Justice Thomas made it clear that laws that infringe on the right to keep an bear arms must fit within the text, history and tradition of the second amendment at the time of its adoption, 1791.
He also mentioned in 1868 as well because this is when the 14th amendment was adopted which said that the federal Constitution extended into the states. It was there so that the former confederate states couldn’t pass slavery laws that re-enslaved blacks in violation of the 13th amendment.
It turns out, however, that historical similarity is in the eye of the beholder. Thomas thus dismissed the many 19th century gun control laws as non-analogous “outliers,”…
That’s right, notice that 19th Century means the 1800’s. Steven Lubet wants you to conflate the time at the beginning of the 19th century with the time at the end. In the early 1800’s there were no gun control laws to speak of. But in the 1870s, after the civil war there were a number of Jim Crow laws passed that infringed on the rights of blacks. Many of those laws disarming blacks.
Since the New York law was passed in 1911 was in keeping with the racist laws of the deep south they should be allowed to stand.

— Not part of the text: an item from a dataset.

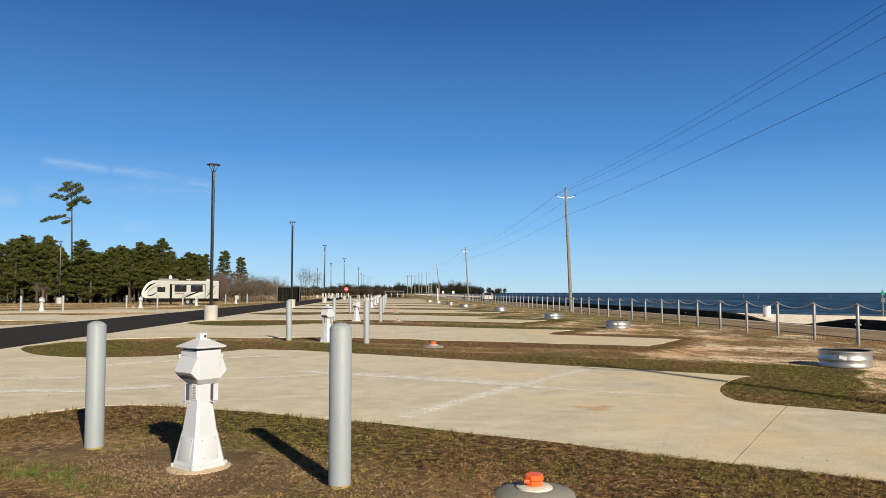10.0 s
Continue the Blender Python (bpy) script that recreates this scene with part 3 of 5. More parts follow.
def pad(outline, s, label):
    t = thing("pavement_pad", pose(0, 0, 0), label, "concrete pad", "camping pads", "structure")
    slabs, ends, nrm = halves(outline, s)
    for pts in slabs:
        if len(pts) > 2:
            part("slab", prism(BM(), pts, -0.12, 0.001), M_PAD, t, smooth=False)
    if len(ends) == 4:
        # dirt in the sawn joint
        ends = sorted(ends, key=lambda p: p.x)
        p, q = (ends[0] + ends[1]) / 2, (ends[2] + ends[3]) / 2
        w = nrm * 0.0040
        v = [p - w, q - w, q + w, p + w]
        area = sum(a.x * b.y - b.x * a.y for a, b in zip(v, v[1:] + v[:1]))
        part("joint_filler", prism(BM(), [tuple(a) for a in (v if area > 0 else v[::-1])], -0.11, -0.0012), M_BARK, t, "dark dirt-filled joint", smooth=False)


for k in range(11):
    pad(pad_outline(k), PITCH * k, "stained pale concrete camping pad with a notched end")
for k in range(4):
    out = [(LANE_L + LANE_R - x, y) for x, y in pad_outline(k)][::-1]
    t = thing("pavement_pad", pose(0, 0, 0), "pale concrete camping pad across the lane", "concrete pad", "camping pads", "structure")
    part("slab", prism(BM(), out, -0.12, 0.001), M_PAD, t, smooth=False)


LAYER = itertools.count()


def scuff(name, label, pts, w, mat):
    """A thin worn mark lying on the concrete."""
    pts = smooth_line(pts, 8)
    z = 0.0045 + 0.0005 * next(LAYER)
    bm = BM()
    fade = bm.verts.layers.float_color.new("fade")
    row = []
    rnd = random.Random(len(pts))
    for i, (x, y) in enumerate(pts):
        a, b = pts[max(i - 1, 0)], pts[min(i + 1, len(pts) - 1)]
        d = Vector((b[0] - a[0], b[1] - a[1])).normalized()
        h = w * rnd.uniform(0.85, 1.1)
        end = 0.0 if i in (0, len(pts) - 1) else 1.0
        line = []
        for k, f in ((-1.5, 0), (-0.6, 1), (0.6, 1), (1.5, 0)):
            v = bm.verts.new((x - d.y * h * k, y + d.x * h * k, z))
            v[fade] = (f * end, f * end, f * end, 1)
            line.append(v)
        row.append(line)
    for a, b in zip(row, row[1:]):
        for k in range(3):
            bm.faces.new((a[k], a[k + 1], b[k + 1], b[k]))
    bmesh.ops.recalc_face_normals(bm, faces=bm.faces)
    tagged(mesh_ob(name, bm, mat), label, "stain", kind="structure")


scrape = "pale scrape along the concrete pad"
scuff("scuff_mark", scrape, [(0.1, 8.25), (0.85, 9.4), (1.6, 10.5), (2.2, 11.35)], 0.13, M_SCUFF)
scuff("scuff_mark", scrape, [(1.9, 10.9), (2.6, 11.9), (3.2, 12.7), (3.8, 13.5)], 0.11, M_SMEAR)
scuff("scuff_mark", scrape, [(-1.6, 13.2), (-0.5, 12.55), (0.6, 11.8), (1.76, 11.05), (2.3, 10.66)], 0.12, M_SCUFF)
scuff("scuff_mark", scrape, [(1.5, 11.22), (2.3, 10.66), (3.25, 10.0), (4.0, 9.7)], 0.06, M_SMEAR)
scuff("scuff_mark", scrape, [(-0.9, 12.9), (0.0, 12.3), (1.2, 11.55), (2.2, 10.95)], 0.22, M_SMEAR)
scuff("scuff_mark", scrape, [(-6.0, 10.6), (-5.1, 10.9), (-4.3, 10.85), (-3.2, 11.3)], 0.17, M_SCUFF)
scuff("scuff_mark", scrape, [(-7.4, 12.2), (-6.2, 12.5), (-5.0, 12.4)], 0.16, M_SMEAR)
scuff("scuff_mark", scrape, [(-5.4, 14.4), (-5.0, 14.9), (-3.3, 16.0), (-2.2, 16.6)], 0.13, M_SCUFF)
scuff("scuff_mark", scrape, [(-3.9, 12.5), (-2.9, 12.1), (-1.7, 12.35), (-0.7, 13.1)], 0.10, M_SMEAR)
scuff("scuff_mark", "pale wash beside the sawn joint", [(2.45, 6.4), (3.0, 7.1), (3.75, 8.1), (4.4, 9.0)], 0.26, M_WASH)
scuff("scuff_mark", "pale wash beside the sawn joint", [(4.2, 5.1), (4.7, 5.8), (5.5, 6.9), (6.2, 7.9)], 0.12, M_WASH)
for k in (1, 2):
    scuff("scuff_mark", scrape, [(0.5, 8.6 + PITCH * k), (1.4, 10.1 + PITCH * k), (2.3, 11.6 + PITCH * k)], 0.16, M_SMEAR)
    scuff("scuff_mark", scrape, [(-4.6, 11.2 + PITCH * k), (-2.6, 11.7 + PITCH * k), (-0.6, 11.3 + PITCH * k), (2.2, 10.4 + PITCH * k)], 0.15, M_SMEAR)
scuff("tyre_mark", "faint pale wheel track on the concrete pad", [(6.25, 5.9), (6.32, 6.2), (6.55, 6.4), (6.86, 6.46)], 0.009, M_WASH)
scuff("tyre_mark", "faint pale wheel track on the concrete pad", [(6.55, 5.75), (6.62, 6.0), (6.85, 6.2), (7.1, 6.25)], 0.008, M_WASH)
scuff("rust_stain", "small orange rust stain on the concrete", [(2.22, 8.80), (2.36, 8.86), (2.48, 8.72), (2.62, 8.84), (2.70, 8.92)], 0.075, M_RUST)
scuff("rust_stain", "small orange rust stain on the concrete", [(2.28, 8.66), (2.40, 8.62), (2.54, 8.60), (2.60, 8.66)], 0.035, M_RUST)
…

This is the problem with allowing the courts to downplay their own ability to do historical research and to actually bother to read our own laws. The words of the second amendment are very clear. They are easy to understand. It takes work to twist them into different meanings. The number of times people have misquoted the 2nd in order to prove it was a collective right is mind boggling.
In addition, there is a great deal of legal history where the supreme court has said explicitly what the words of the second mean.
The biggest clue to this is that everyone of these people that pass these infringements do so while saying it doesn’t infringe because.
It isn’t an infringement because this gun is to deadly “Is it an arm? Yes. Does this restriction infringe on my right to keep or bear it? Yes.” Then the law is unconstitutional.
Well there needs to be an exception because no right is unconditional!
The law says I can’t carry in Times Square. Is it keeping me from arming my self with an arm? Yes. Is it infringing on my right to bear that arm where I want to carry it? Yes. Then it is unconstitutional.
As Slate’s Mark Joseph Stern put it, “modern technology has made guns vastly more powerful and deadly, and the exponential growth in population creates new challenges that were not present hundreds of years ago.”
Which is irrelevant. It doesn’t matter how much the population has change or how the technology has changed. Shall not be infringed.
Judge Joseph Goodwin read Bruen correctly when he said “there are no laws in 1791 requiring serial numbers and the governments assertion that serial numbers help solve or stop crimes can’t be considered.”
Of course, there were no such laws. Serial numbers were unknown in 1791; they came into wide use only with the advent of mass production of firearms. “The first legal requirement for serial numbers did not appear until 1934,” and then only for machine guns; their removal was not criminalized until 1938. “Serial numbers were not broadly required for all firearms . . . until the passage of the Gun Control Act of 1968,” 100 years after ratification of the Fourteenth Amendment.
Which is exactly the point. There were no laws at that time. The constitution says “the right to keep and bear arms shall not be infringed.” If that text doesn’t cover forcing serial numbers on all firearms then you can’t make a law punishing a person for having a firearm with no serial numbers.
That Mississippi Judge said “[no judges are] experts in what white, wealthy, and male property owners thought about firearms regulation in 1791. Yet we are now expected to play historian in the name of constitutional adjudication”. Do you racist much Judge?
The entire opinion piece is full of “But this law is good!” statements. Totally ignoring why that law is unconstitutional or just plain bad.
It might be a “good” thing to remove the right to posses firearms from convicted violent felons. It is “bad” to remove the right to possess firearms from people that have not been convicted, even if they have court orders or restraining orders issued against them. The people of this country are innocent until proven guilty. You don’t get to punish them for something they haven’t been convicted of doing. Would you take away a person’s right to vote just because a spiteful ex- got a restraining order against them?